__Problem requirements__. Beginning with the first line, set down every line through the one containing "return Matrix.Rotation(turn +", exactly as it appears, but not the pictures.

__Stored data__.

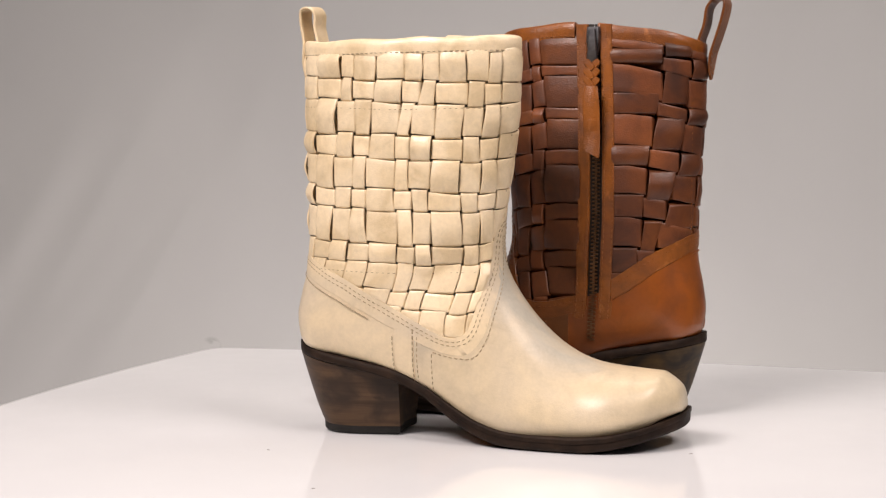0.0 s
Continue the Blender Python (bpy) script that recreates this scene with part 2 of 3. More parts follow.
def turntable():
    """Square white acrylic plate with rounded corners on a turning column."""
    thing = new("turntable")
    tagged(thing, "square glossy white acrylic turntable with rounded corners", "turntable")
    # distances of the four sides from the axis, each side bowed outwards a little
    half, skew, bow, ring = (0.332, 0.3622, 0.3426, 0.3583), (0.0, 0.0, 0.008, 0.0), 0.0247, []
    turn = radians(74.03)

    def side_at(k, u):
        a, b, c = half[k % 4], half[(k - 1) % 4], half[(k + 1) % 4]
        return Matrix.Rotation(turn + k * math.pi / 2, 2) @ Vector((a + bow * (1 - u * u) + skew[k % 4] * u, (c - b) / 2 + u * (c + b) / 2))

    for k in range(4):
        ring += [side_at(k, u) for u in np.linspace(-0.955, 0.955, 41)]
        p, q = side_at(k, 0.955), side_at(k + 1, -0.955)
        tip = Matrix.Rotation(turn + k * math.pi / 2, 2) @ Vector((half[k] + 0.001, half[(k + 1) % 4] + 0.001))
        ring += [(1 - u) ** 2 * p + 2 * u * (1 - u) * tip + u * u * q for u in np.linspace(0.15, 0.85, 6)]
    ring = np.array([tuple(p) for p in ring])
    rings = []
    for inset, z in ((0.004, -0.014), (0.0, -0.012), (0.0, -0.0015), (0.0008, -0.0004), (0.002, 0.0), (0.006, 0.0), (0.16, 0.0), (0.34, 0.0)):
        c = ring.mean(axis=0)
        xy = c + (ring - c) * (1 - inset / 0.35)
        rings.append(np.column_stack([xy, np.full(len(xy), z)]))
    part("plate", loft(rings), ACRYLIC, thing, auto=30)
    for x, y, size in ((-0.111, -0.243, 0.0016), (-0.151, -0.118, 0.0012), (0.135, -0.132, 0.0018), (0.112, 0.235, 0.0014), (0.155, 0.065, 0.0011)):
        flake = [(x + size * r * math.cos(k * 1.05 + x * 9), y + 0.6 * size * r * math.sin(k * 1.05 + x * 9)) for k, r in enumerate((1.0, 0.6, 0.9, 0.5, 1.1, 0.7))]
        part("dust_speck", loft([[(u, v, 0.0) for u, v in flake], [(x + (u - x) * 0.7, y + (v - y) * 0.7, 0.0004) for u, v in flake]]), FLOOR, thing, "tiny grey dust speck", smooth=False)
    a = np.linspace(0, 2 * math.pi, 49)[:-1]
    circle = lambda rad, z: np.column_stack([rad * np.cos(a), rad * np.sin(a), np.full(48, z)])
    part("column", loft([circle(0.19, -0.728), circle(0.19, -0.70), circle(0.06, -0.68), circle(0.06, -0.05), circle(0.15, -0.03), circle(0.15, -0.0145)]), BLACK_METAL, thing, auto=30)
    return thing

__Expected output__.
0.0 s
Continue the Blender Python (bpy) script that recreates this scene with part 2 of 3. More parts follow.
def turntable():
    """Square white acrylic plate with rounded corners on a turning column."""
    thing = new("turntable")
    tagged(thing, "square glossy white acrylic turntable with rounded corners", "turntable")
    # distances of the four sides from the axis, each side bowed outwards a little
    half, skew, bow, ring = (0.332, 0.3622, 0.3426, 0.3583), (0.0, 0.0, 0.008, 0.0), 0.0247, []
    turn = radians(74.03)

    def side_at(k, u):
        a, b, c = half[k % 4], half[(k - 1) % 4], half[(k + 1) % 4]
        return Matrix.Rotation(turn + k * math.pi / 2, 2) @ Vector((a + bow * (1 - u * u) + skew[k % 4] * u, (c - b) / 2 + u * (c + b) / 2))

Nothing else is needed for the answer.